Modernization of farming methods has led to the production of more food. Despite this, hunger is still a global problem. This is a problem that has been caused by the rising cost of food, even as the ease of production was supposed to lower the price of basic commodities. One way of solving this problem is by having the government control the market price of the basic food products. A more detailed explanation of the cause and solution will be presented in the forthcoming paragraphs.

By the way, you have written too many words for this essay. The word range should only be anywhere from 250-300 words. Please use a timer the next time you write your essay so that you will realize why you cannot write 400 words or more within the given time frame. You must also focus on revising and editing the copy of your essay before submission. The last 2 actions are imperative to helping you get a higher overall score during the actual test.

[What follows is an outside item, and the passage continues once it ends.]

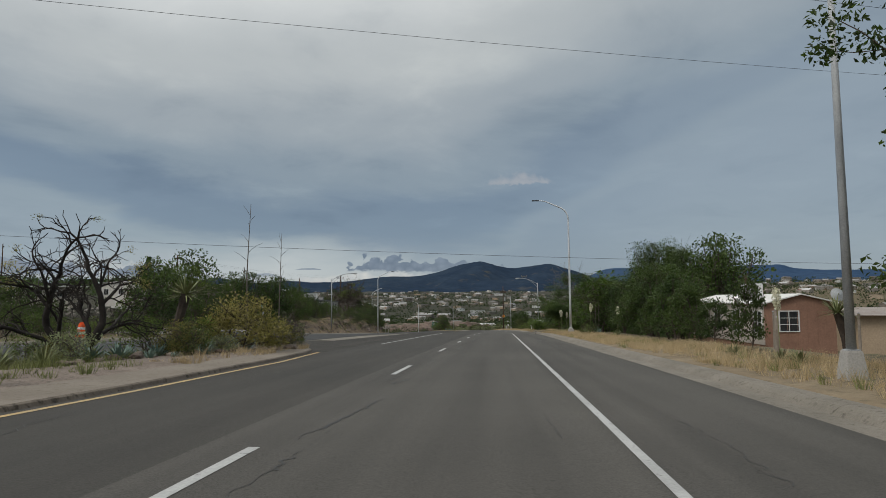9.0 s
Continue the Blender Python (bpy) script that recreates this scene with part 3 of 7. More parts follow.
median("median_crest", s3, curve(s3, [(260, -5.5), (262, -4.6), (266, -3.9), (271, -3.3), (284, -3.15), (297, -3.9), (307, -4.4), (372, -4.6)]),
       curve(s3, [(260, -5.75), (264, -5.5), (274, -5.0), (283, -5.2), (289, -5.6), (294, -6.2), (299, -7.6), (306, -8.8), (330, -10.6), (372, -11.6)]), CONCRETE, "pale concrete median that widens into a planted island", height=0.07)
s4 = arc_steps(262, 330, 0.8)
k4 = curve(s4, [(262, -5.6), (264, -5.48), (274, -4.98), (283, -5.18), (289, -5.58), (294, -6.18), (299, -7.58), (306, -8.78), (330, -10.58)])
tagged(ribbon("painted_kerb", s4, (k4 + 0.2, k4 + 0.17, k4 + 0.02, k4 - 0.02), (0.06, 0.16, 0.16, -0.02), YELLOW_FADED), "raised kerb with faded yellow paint", "kerb", kind="structure")


def flat_strip(name, s0, s1_, near, far, material, label):
    s = arc_steps(s0, s1_, 1.0)
    ob = ribbon(name, s, (curve(s, near), (curve(s, near) + curve(s, far)) / 2, curve(s, far)), (0.012, 0.03, 0.012), material)
    return tagged(ob, label, "median strip", kind="structure")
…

At this point, I will not focus on your grammar problems and sentence structure weaknesses because this is your first essay, which is commonly problematic for most test takers. Based on the simple advice given above, you should be able to write a better formatted second essay, from which we can work on improving the other problem points of your essay.
vietduccan 10 / 19 7  
Jan 1, 2019   #4
Hi, your understanding about the topic is good, however, the way you organize the ideas is your main problem. In your second paragraph, it seems difficult to understand the main point. The ideas are not really connected. I think the mistake lies on the way you write complex sentences. Some sentences are too long and include too many ideas, but there are other sentences which are too short. To write a correct complex sentence, you only need two or three clauses combined. This would make not only avoid grammar mistakes but also promote cohesion in your words.

About the problem of prompt paraphrase, it has already mentioned above so I won't discuss further.